SQL is not compositional, so I don't find this surprising at all. Composing LINQ queries is much easier for example, and complex LINQ queries aren't nearly as difficult as complex SQL queries (although LINQ could be better too).

SQL is compositional

SQL has two syntaxes for joins, the compositional one is:

(subquery...) join (subquery...) on ...

Right, so full SQL is not

Right, so full SQL is not compositional, and it provides no means of query abstraction. Each of those subqueries should in principle permit local bindings:

DECLARE @tmp = (subquery...)
(subquery...) join @tmp on ...

Stored procedures are a kludge compared to proper query abstraction.

Does it need them

Well you can use 'as'?

(select ... as tmp) join tmp

Still even if it didn't support this, that would not make it non compositional. You can have compositional languages with no variables at all.

As far as I know there is no query that can be expressed using the non-compositional (relational calculus like) syntax that cannot be expressed in the compositional (relational algebra like) part.

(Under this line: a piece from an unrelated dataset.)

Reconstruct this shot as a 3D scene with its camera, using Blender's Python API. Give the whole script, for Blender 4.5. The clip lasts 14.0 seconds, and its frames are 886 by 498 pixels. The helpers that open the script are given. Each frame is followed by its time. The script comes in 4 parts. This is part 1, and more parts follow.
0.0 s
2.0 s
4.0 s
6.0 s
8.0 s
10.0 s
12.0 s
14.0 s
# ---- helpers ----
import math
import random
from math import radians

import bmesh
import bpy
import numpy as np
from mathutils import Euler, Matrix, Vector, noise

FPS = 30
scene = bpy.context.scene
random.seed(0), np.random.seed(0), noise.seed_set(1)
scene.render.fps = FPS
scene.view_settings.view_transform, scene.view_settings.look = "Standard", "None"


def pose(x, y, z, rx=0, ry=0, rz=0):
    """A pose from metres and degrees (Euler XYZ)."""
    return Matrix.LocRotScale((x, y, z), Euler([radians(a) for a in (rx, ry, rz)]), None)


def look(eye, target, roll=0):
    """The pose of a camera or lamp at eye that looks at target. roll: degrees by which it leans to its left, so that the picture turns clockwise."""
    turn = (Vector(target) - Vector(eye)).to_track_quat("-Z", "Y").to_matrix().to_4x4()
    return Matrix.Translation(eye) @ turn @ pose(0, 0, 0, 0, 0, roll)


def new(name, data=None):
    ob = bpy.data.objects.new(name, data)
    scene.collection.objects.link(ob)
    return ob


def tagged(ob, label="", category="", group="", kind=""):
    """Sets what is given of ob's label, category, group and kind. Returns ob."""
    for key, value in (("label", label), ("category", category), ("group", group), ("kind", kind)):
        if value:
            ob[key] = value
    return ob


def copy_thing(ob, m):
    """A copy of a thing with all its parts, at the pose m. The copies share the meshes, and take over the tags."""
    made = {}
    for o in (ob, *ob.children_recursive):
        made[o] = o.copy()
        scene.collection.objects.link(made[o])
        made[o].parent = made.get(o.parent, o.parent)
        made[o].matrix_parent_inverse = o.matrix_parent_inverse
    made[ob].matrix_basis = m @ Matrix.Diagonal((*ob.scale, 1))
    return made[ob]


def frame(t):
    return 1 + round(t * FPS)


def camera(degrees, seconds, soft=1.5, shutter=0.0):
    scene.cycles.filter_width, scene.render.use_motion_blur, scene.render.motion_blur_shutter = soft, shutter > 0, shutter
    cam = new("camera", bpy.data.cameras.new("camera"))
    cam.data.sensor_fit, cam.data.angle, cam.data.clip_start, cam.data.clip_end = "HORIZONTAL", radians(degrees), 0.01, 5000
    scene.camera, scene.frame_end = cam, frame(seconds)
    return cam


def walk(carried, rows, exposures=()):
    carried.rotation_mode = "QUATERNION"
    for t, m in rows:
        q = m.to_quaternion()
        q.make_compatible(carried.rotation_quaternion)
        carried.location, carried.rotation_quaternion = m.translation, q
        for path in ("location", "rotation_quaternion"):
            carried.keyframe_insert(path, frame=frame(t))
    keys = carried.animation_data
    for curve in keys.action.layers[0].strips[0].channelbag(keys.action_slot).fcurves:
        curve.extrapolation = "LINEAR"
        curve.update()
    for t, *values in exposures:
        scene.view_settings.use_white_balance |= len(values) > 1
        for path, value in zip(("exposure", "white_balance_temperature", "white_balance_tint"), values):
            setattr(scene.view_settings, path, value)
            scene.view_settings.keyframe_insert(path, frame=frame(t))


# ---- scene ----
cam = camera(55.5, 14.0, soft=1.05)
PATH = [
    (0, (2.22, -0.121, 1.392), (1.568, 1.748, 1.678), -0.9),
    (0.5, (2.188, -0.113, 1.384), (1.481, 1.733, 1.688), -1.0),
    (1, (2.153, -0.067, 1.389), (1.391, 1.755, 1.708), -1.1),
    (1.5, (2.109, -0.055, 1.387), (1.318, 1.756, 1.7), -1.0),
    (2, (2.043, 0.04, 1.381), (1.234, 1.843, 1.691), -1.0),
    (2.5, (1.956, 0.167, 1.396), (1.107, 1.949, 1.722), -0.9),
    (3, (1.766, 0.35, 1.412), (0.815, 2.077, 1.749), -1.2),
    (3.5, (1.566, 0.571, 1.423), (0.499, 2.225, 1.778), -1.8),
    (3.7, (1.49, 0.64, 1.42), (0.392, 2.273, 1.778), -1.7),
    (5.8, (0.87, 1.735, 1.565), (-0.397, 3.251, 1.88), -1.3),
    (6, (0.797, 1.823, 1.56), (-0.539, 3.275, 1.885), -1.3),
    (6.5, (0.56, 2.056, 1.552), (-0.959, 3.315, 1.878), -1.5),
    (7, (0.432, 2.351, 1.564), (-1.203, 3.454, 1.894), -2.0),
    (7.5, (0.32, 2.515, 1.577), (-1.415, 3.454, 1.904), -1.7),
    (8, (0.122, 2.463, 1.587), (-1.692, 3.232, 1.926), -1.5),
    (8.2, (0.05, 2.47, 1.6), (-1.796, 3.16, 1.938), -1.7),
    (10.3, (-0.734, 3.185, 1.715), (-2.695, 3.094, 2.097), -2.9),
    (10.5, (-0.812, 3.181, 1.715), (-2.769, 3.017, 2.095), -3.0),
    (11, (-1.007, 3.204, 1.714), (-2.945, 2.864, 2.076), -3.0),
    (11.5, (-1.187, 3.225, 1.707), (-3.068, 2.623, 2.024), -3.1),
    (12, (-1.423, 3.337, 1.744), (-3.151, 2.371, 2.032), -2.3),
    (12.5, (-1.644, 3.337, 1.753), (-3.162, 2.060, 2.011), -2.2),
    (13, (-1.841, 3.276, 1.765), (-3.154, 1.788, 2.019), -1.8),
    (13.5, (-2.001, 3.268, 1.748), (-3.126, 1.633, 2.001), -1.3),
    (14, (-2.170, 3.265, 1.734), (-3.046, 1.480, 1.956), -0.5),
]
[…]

I don't think this is the problem though. I think its that people lose track of the intermediate results. This is the same as the code examples above, the imperative reduces the intermediate results, minimises the different types (in this case the result row types).

foldl cross product

I agree about error visibility. I think elegantly the left fold of the (relational) cross product is the clearest description:

function perm3(xss) {
    return xss.reduce(cross, [[]]);
}

Cartesian product

'Cartesian product' would be a much better name for this. 'Permutations' is extremely misleading.

I recently wrote this function myself in Python and it was pretty much identical to Matt M's last version, which I requote here:

def perm xss 
   var tot = [[]]
   for xs in xss
      tot = [x:ys | x <- xs, ys <- tot]
   return tot

To your original question: The second one is more readable to me, even after knowing that 'cartesian product' is the intent.

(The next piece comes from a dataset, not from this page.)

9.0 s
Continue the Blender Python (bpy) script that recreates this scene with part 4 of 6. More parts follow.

Edit: Why? Probably many little things. Argument order confusion, many variables with similar names, no indication of types, more function calls, no naming conventions to rely on (like ijk being indices). Subscripts instead of element names allow you to see where values come from. In the functional code you have to go through many hops to figure out where say v2 comes from. Javascript syntax. The fact that reduce calls tie together four things at the same time: sequence, initial state, element, next state whereas for loops only tie together three things: index, bound, body. The imperative code starts with the base case then inducts, while the functional does the opposite. In the functional code there is no direct tie between the initial state value of folds and the variable that holds the state. Each line starting with "return" makes the functional code harder to read (but perhaps not if you've deveoped a habit to look past it.) In the imperative code most of the important logic is concentrated on one line whereas in the functional code it's more spread out.

Compare also how Wikipedia mathematicians express the concept. That is probably as clear as it can get.

Functional is supposed to be better?

The mathematical notation is nice, but it does depend on arbitrary convention. To formalise the notation so that it relies on only a small set of extensible syntax/semantics seems hard. A generic comprehension notation seems the best bet, and is similar.

The question is, as we have finite intelligence, when it comes to understanding complex algorithms and programs, are we able to cope with more complexity in imperative languages? Should a language designed to allow programmers to manage the highest levels of complexity therefore be an imperative language?